For his part, Advocate Duma Boko of the UDC said it was improper for the IEC to move its application for the staying of proceedings by word of mouth instead of using the proper way of filing a formal application. At that point, Ketlogetswe made a ruling that since there was no formal application before him to stay the proceedings, he was continuing with the recusal application. Rammidi said that the IEC premises its application for Ketlogetswe’s recusal on the basis that Ketlogetswe will handle the UDC’s main application, which ruling may put the IEC at a disadvantage, adding that Chief Justice (CJ) Terrence Rannowane has written a letter that two other judges should also preside over the UDC’s main application with Ketlogetswe. Asked by Ketlogetswe, when is a court duly seized with a matter and at what stage was the CJ allowed to empanel judges. In response, Rammidi said that a court will remain a court even when the CJ decides to add more judges to preside over a case. Quizzed by Ketlogetswe if the CJ is allowed to add more judges if another court was already seized with the matter as was in the present case, Rammidi submitted that their position was that the procedure to empanel judges is made when a case is registered and not after the case has been already allocated to a judge to preside over it. Asked which law allows the CJ to add other judges when the case has been already duly allocated to another judge, Rammidi said the procedure as he understood it, is that the cases are allocated to judges at the point of registration. He said the CJ took the decision to add more judges to preside over the UDC vs IEC case because it was matter of utmost public interest after the case was already allocated to Ketlogetswe. Probed by Ketlogetswe if Rammidi so wished to answer, what may have motivated the CJ to empanel other judges, Rammidi said that he was not in a position to answer for the CJ because he was not representing him. Asked by Ketlogetswe if it was correct or not that the IEC wrote a letter to the CJ asking him to empanel judges, Rammidi said that no procedure allows parties to a matter to write letters to the CJ asking him to add more judges to a case that they are involved in.

When Advocate Boko of UDC was asked the same questions that Ketlogetswe had earlier posed to the IEC attorney, he said that a court is a court upon being duly seized a matter. Asked by Ketlogetswe if anybody, including the CJ, can add other judges to a matter that was already duly allocated to another judge, Boko replied, “No." "The reason for that is that there is an obligation for the judge who has been allocated a case to manage it up to its conclusion without undue influence. This is in terms of Order 42 Rule 1 of the High Court of Botswana (Case Management: Allocation of cases and case management conferences).” “The Registrar shall, on the registration of any cause, allocate such cause to a judge who, from the time of such allocation shall manage the cause as provided for in this order,” the Order reads. Asked by Ketlogetswe again if anybody including the CJ can add more judges to a properly constituted court, Boko said: “No.” Ketlogetswe then asked Boko if the empanelment of judges can be done after a case has already been allocated to another judge, Boko responded: “No. Order 42 Rule 1 regulates that and the empanelment must occur at the point of registration before allocation.”
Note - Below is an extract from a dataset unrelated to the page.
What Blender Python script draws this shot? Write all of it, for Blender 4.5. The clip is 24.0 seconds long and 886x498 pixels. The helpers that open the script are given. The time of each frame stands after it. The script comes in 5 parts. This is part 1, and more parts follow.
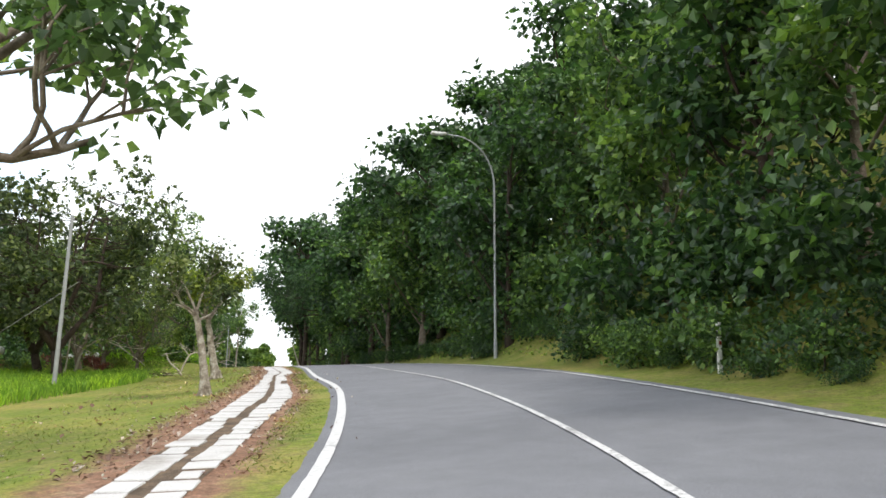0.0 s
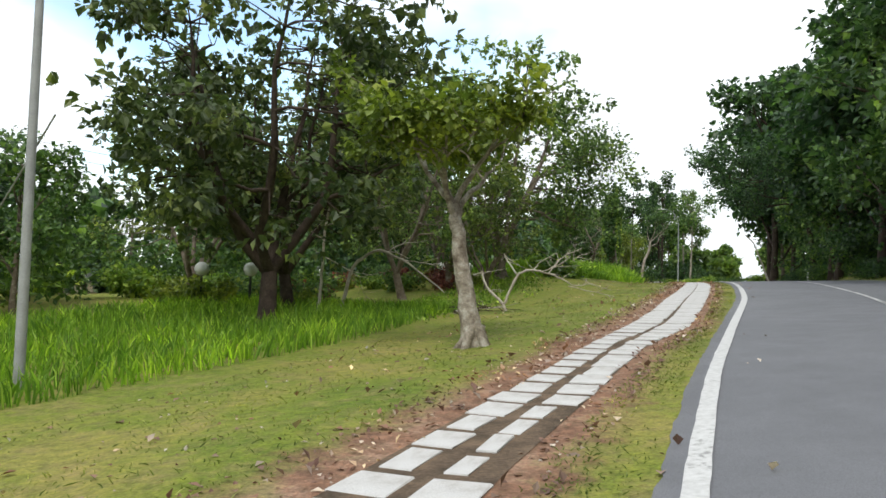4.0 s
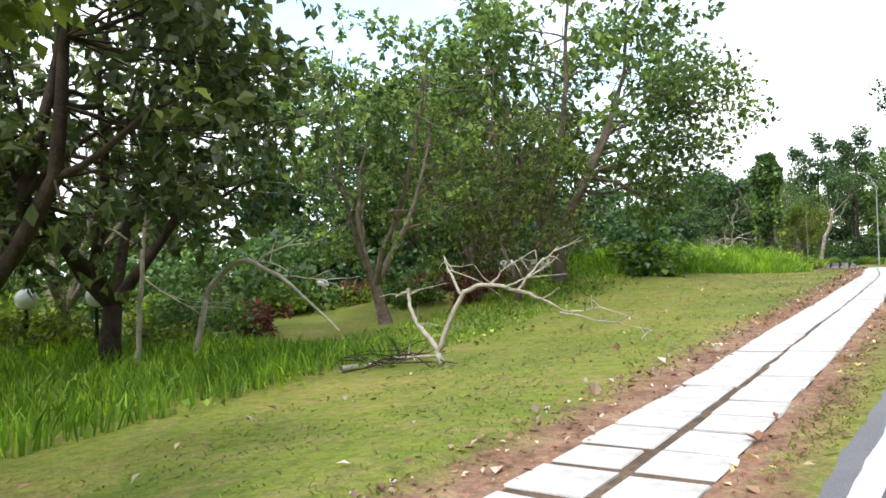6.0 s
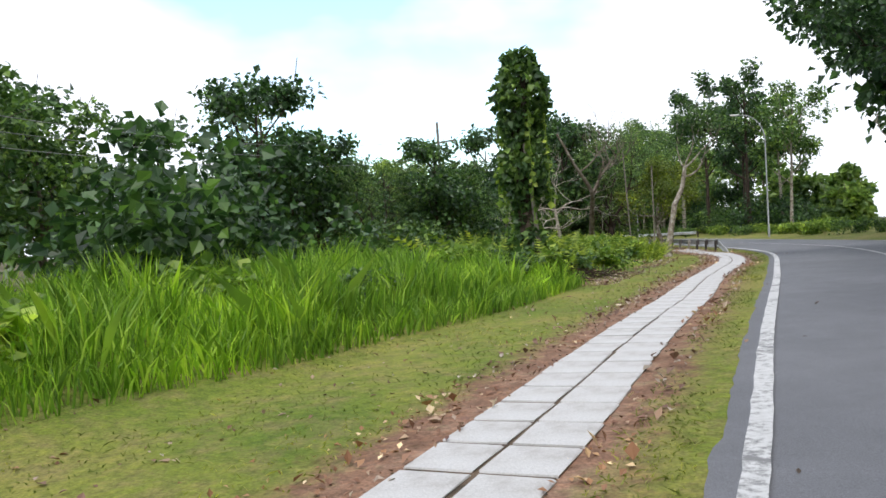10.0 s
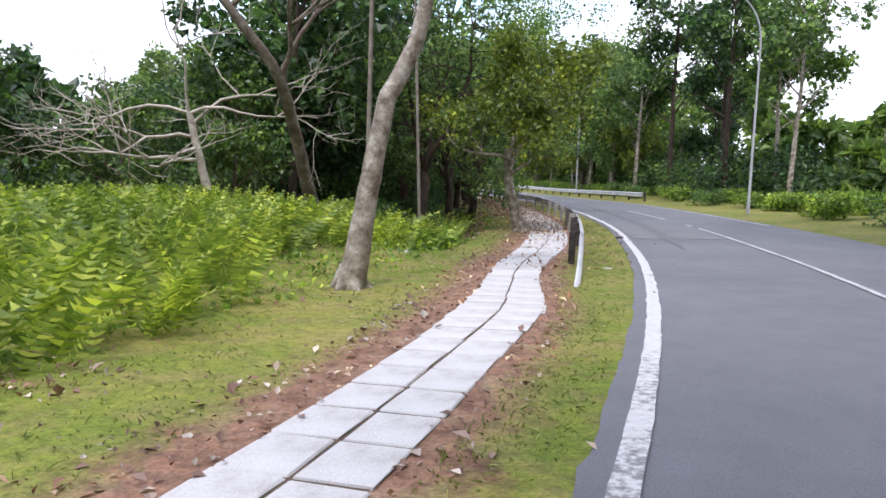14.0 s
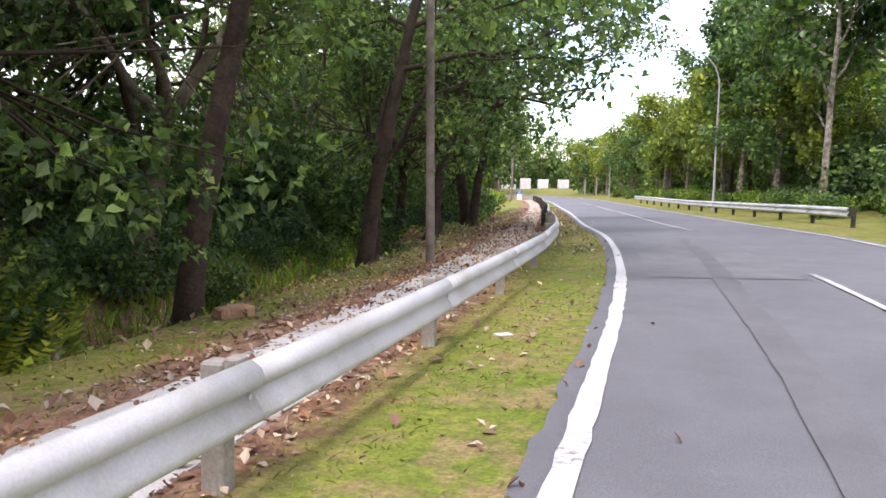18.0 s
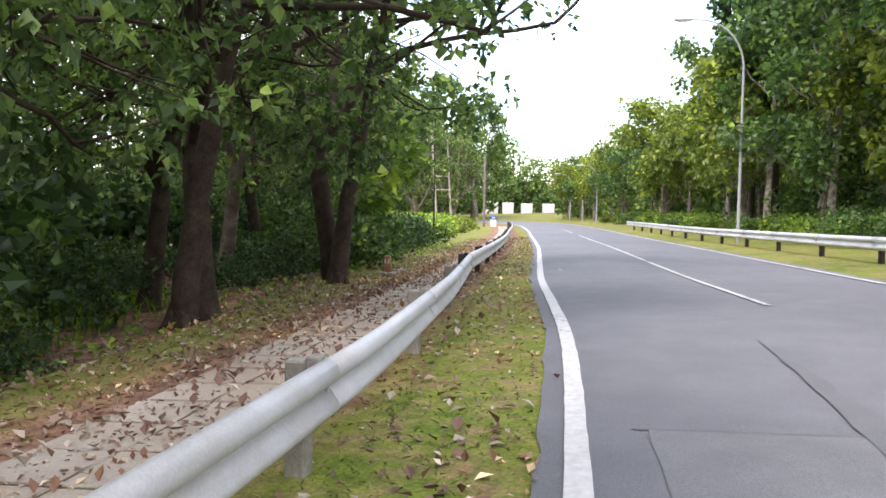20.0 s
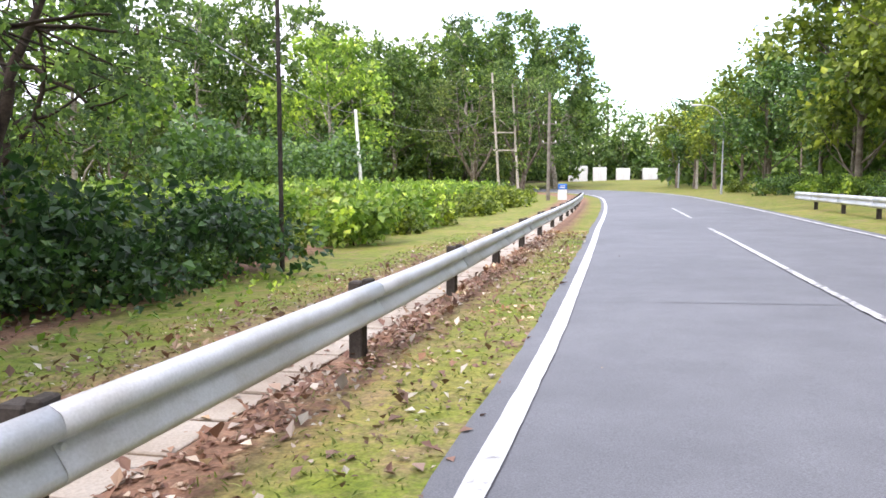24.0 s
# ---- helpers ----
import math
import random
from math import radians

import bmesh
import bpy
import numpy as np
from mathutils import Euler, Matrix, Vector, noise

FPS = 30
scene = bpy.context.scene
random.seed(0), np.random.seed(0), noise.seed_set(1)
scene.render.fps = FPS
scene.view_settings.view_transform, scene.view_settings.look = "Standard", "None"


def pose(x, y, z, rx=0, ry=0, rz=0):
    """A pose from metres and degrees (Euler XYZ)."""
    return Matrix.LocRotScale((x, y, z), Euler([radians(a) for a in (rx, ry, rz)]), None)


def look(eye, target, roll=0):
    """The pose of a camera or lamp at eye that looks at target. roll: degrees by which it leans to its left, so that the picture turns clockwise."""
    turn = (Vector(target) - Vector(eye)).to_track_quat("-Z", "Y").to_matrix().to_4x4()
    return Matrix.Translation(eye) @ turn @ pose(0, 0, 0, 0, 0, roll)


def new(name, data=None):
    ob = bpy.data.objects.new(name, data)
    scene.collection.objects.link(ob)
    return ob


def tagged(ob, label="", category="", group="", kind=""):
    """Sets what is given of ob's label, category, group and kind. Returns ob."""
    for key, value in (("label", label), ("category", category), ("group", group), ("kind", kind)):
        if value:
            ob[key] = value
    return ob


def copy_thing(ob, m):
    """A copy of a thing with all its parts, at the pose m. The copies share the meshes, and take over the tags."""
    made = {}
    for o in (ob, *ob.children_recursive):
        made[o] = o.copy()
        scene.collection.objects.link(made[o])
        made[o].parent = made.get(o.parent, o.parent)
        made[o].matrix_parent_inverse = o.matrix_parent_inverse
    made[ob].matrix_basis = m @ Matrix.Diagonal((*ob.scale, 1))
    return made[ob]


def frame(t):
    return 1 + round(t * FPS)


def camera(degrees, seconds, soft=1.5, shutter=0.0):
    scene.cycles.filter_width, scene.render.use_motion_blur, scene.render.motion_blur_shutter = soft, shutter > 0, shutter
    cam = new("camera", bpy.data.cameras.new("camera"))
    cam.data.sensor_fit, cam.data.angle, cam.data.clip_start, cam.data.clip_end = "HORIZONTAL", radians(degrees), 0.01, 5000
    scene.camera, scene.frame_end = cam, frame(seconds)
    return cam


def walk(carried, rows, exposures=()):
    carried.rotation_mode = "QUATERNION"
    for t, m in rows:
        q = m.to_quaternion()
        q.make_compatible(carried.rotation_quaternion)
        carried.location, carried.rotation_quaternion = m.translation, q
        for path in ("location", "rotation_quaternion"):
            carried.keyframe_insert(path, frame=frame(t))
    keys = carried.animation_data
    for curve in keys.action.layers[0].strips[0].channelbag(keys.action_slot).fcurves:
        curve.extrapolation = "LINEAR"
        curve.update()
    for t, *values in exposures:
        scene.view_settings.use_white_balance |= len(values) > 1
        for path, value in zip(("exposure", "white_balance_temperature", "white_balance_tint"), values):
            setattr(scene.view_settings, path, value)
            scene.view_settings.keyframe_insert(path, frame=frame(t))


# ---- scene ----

Probed further by Ketlogetswe if more judges can be added if a court is already properly constituted, Boko answered in the negative. Ketlogetswe then asked Boko if his court was not properly seized with the current matter. In response, Boko said that the notion that Ketlogetswe was not properly seized with the matter was improper and not based on any law. Boko stated that the impartiality that was been bandied about by the IEC in its recusal application in their founding affidavit was three-pronged: “(1) that Justice Ketlogetswe will form part of the panel that will hear the UDC’s main application against the IEC (2) that Justice Ketlogetswe cannot determine whether the panel was properly instituted... (3) that Justice Ketlogetswe cannot be a judge in his own case.” In the end, Boko submitted: “The standard of test of bias or prejudice etc. should be motivated by reasonable grounds, not mere speculation. The applicant orchestrated this empanelment of judges by writing a letter to the CJ and Registrar to that effect. Having attained its desire to add more judges, the applicant moves to seek the disqualification of Justice Ketlogetswe. Even in the letter they wrote to the CJ and registrar, the applicant affirms that the matter is before Justice Ketlogetswe. They acknowledge this in their letter even if they motivate the empanelment. There is no suggestion in the letter that this case is not properly before this court. Even in their founding affidavit, the applicant affirms that this matter is before Justice Ketlogetswe. The question is, are facts as indicated and raised by the applicant any reasonable grounds for bias on the part of the judge? This is an applicant who motivates an empanelment and then turns around. The application is not reasonable... This court cannot be removed by vague speculations. We submit that this application should fail. If this application fails, we need to be given costs including costs consequent upon the hiring of counsel.” Meanwhile, Justice Ketlogetswe referred to the ruling on the empanelment application on December 7. Facts in the matter are interlinked with those stated in the recusal application.